- Directed by: Michal Aviad
- Written by: Michal Aviad
- Produced by: Ronen Ben Tal
- Starring: Ronit Elkabetz Jenya Dodina
- Cinematography: Guy Raz
- Edited by: Era Lapid
- Release date: February 14, 2011 (Berlin);
- Running time: 90 minutes
- Countries: Israel Germany
- Language: Hebrew

= Invisible (2011 film) =

Invisible (Lo Roim Alaich) is a 2011 Israeli film written and directed by Michal Aviad. It premiered at the 61st Berlin International Film Festival in February 2011 where it won the Prize of the Ecumenical Jury. The film is based on a series of rapes that occurred in Tel Aviv during 1977–1978. Testimonies of the original victims are interlaced into the film.

==Plot==
Lily and Nira are brought together over a shared trauma; they were both victims of a serial rapist twenty years earlier.
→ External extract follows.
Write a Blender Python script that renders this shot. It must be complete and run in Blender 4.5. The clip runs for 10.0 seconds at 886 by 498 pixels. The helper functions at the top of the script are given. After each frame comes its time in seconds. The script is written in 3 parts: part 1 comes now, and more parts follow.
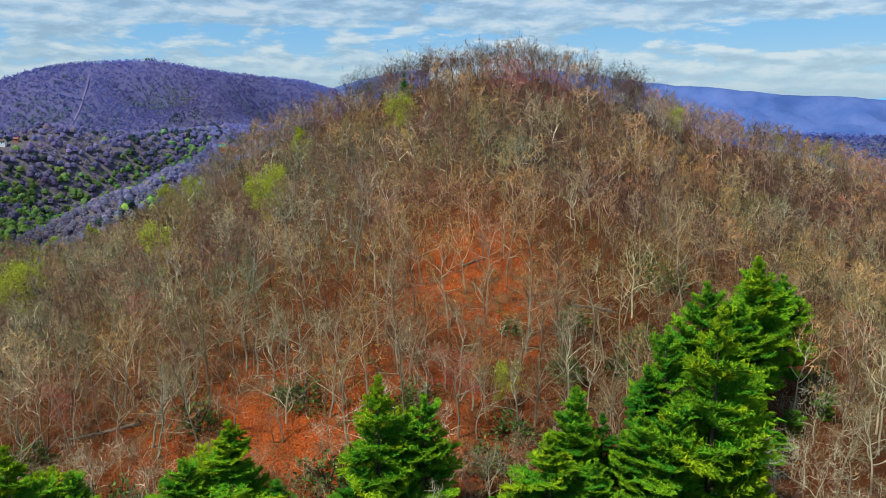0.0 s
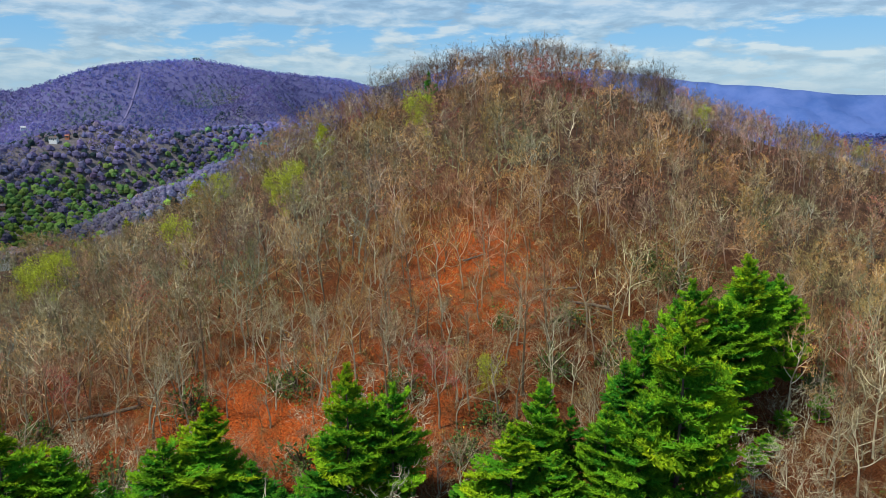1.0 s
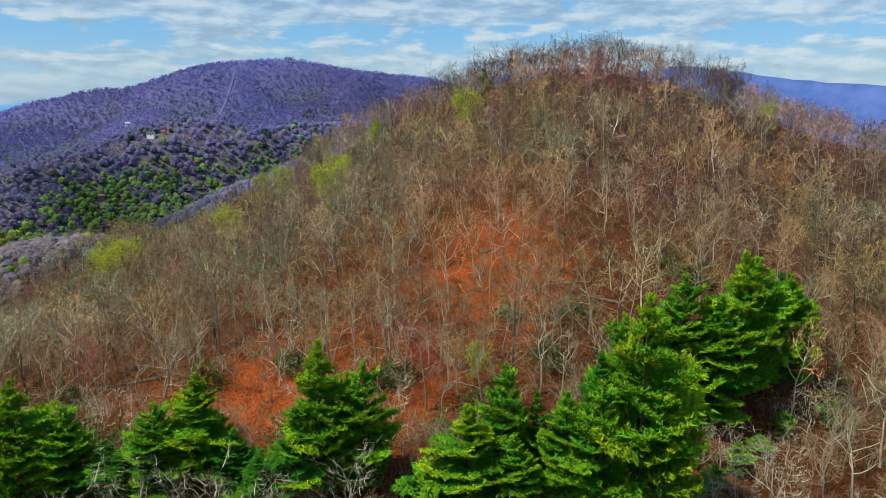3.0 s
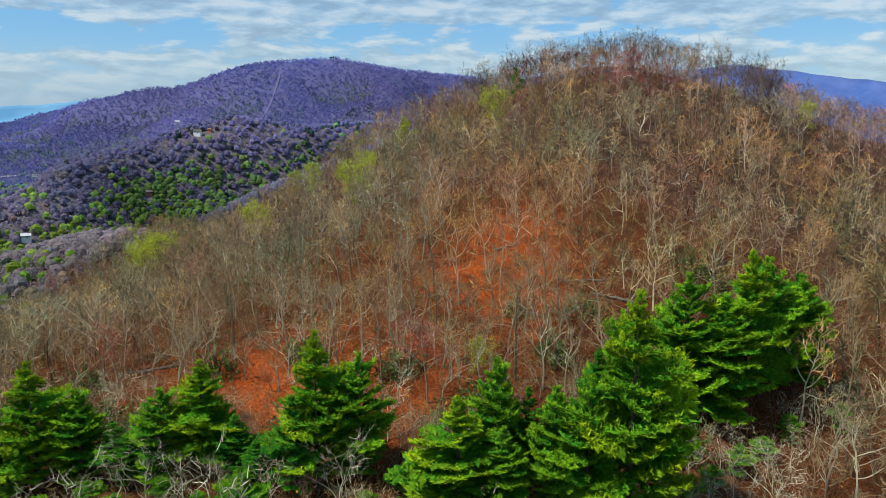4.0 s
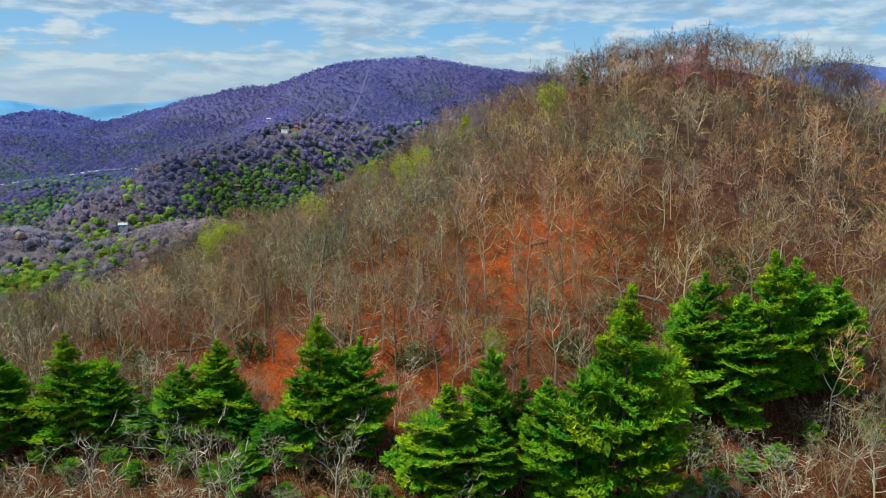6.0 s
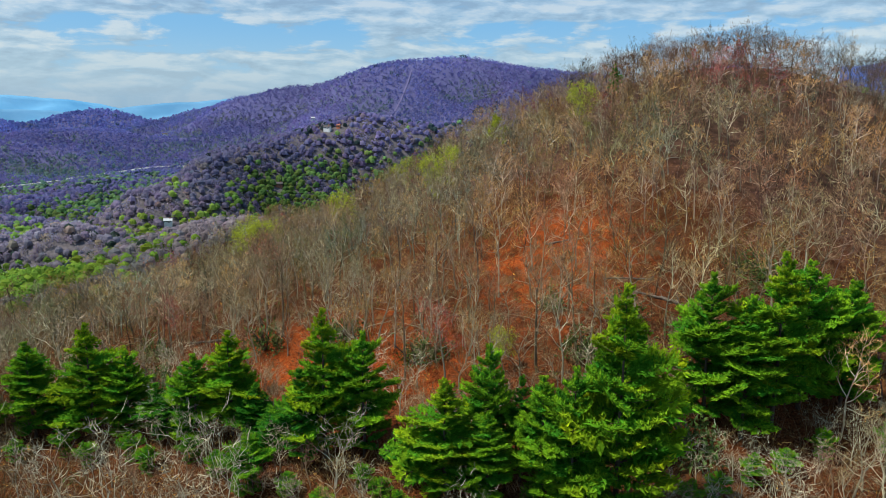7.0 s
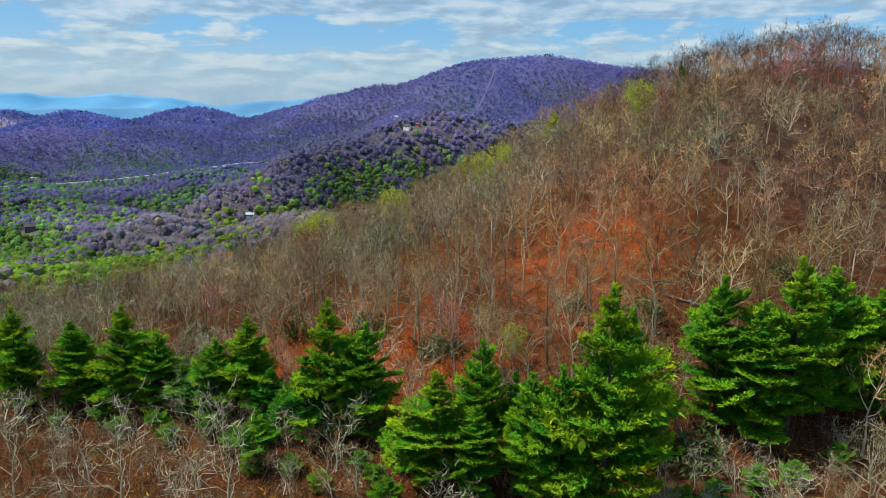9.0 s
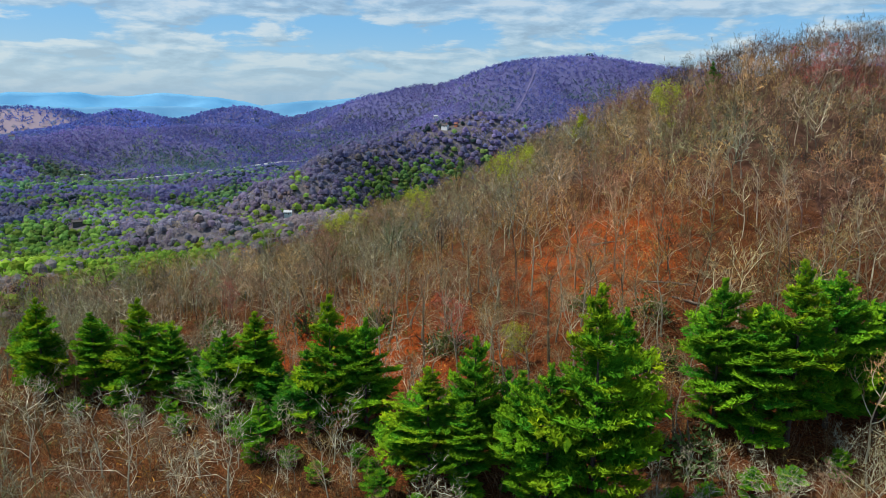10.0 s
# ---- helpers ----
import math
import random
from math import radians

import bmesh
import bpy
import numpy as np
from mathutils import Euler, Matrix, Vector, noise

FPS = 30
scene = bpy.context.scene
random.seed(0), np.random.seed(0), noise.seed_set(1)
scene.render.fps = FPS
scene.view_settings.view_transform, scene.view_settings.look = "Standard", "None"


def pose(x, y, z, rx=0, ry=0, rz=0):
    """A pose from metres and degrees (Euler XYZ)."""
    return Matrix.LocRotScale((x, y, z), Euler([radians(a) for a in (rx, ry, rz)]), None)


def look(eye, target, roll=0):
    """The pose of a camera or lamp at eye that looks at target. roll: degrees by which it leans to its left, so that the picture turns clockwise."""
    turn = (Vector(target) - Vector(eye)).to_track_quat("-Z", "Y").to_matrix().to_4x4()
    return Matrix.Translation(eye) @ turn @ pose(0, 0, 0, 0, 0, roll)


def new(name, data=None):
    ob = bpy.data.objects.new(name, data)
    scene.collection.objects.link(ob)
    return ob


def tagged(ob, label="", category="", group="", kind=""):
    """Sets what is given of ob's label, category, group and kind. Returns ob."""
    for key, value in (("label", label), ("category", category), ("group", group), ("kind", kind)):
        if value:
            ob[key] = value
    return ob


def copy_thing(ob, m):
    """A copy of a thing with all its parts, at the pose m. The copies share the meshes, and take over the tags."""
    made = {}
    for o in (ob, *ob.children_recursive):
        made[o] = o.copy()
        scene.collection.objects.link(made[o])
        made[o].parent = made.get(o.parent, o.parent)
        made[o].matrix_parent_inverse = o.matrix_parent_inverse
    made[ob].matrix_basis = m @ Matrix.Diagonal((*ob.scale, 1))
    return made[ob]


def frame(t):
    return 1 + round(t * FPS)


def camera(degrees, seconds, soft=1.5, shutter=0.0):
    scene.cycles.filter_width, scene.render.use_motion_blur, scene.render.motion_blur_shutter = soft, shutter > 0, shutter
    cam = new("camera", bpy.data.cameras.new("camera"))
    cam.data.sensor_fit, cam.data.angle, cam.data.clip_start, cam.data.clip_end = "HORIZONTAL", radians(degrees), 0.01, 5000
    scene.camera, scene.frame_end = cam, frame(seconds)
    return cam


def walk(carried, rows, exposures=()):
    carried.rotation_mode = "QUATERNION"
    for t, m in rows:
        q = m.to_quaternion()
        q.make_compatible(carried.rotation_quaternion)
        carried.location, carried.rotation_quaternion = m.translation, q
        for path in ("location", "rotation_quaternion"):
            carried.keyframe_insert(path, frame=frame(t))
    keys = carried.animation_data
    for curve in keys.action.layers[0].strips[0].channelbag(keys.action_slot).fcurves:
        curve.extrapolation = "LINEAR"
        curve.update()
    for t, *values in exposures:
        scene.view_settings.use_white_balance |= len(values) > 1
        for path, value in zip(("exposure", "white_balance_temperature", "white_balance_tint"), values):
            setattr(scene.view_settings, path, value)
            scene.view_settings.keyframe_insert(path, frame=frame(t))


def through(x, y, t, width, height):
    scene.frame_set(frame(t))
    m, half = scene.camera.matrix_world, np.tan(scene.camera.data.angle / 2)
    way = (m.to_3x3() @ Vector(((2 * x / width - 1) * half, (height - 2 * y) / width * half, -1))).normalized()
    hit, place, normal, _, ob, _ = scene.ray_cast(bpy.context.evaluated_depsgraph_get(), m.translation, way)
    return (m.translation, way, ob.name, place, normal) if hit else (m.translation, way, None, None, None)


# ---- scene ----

Together they begin to research the crimes and the fate of their perpetrator.

==Cast==
- Ronit Elkabetz as Lily
- Jenya Dodina as Nira
- Gil Frank as Amnon
- Gal Lev as Yuval
- Sivan Levy as Dana

==Reception==
Screen Daily described the film as "powerful and provocative". The reviewer praised the lead actresses; "Ronit Elkabetz makes a striking impact.. with her glacial aloofness meshing perfectly with the character of the forthright Lily." The reviewer described Dodina as "Equally fine". The review concludes that Aviad does not exploit the subject matter, but allows the "story of two women dealing with a long repressed trauma be told in an engrossing and emotive manner."

The film won in citation from the jury in panorama category at the Berlin International Film Festival.
It won the best film prize and Yevgeniya Dodina won the best actress prize in Haifa International Film Festival in October 2011.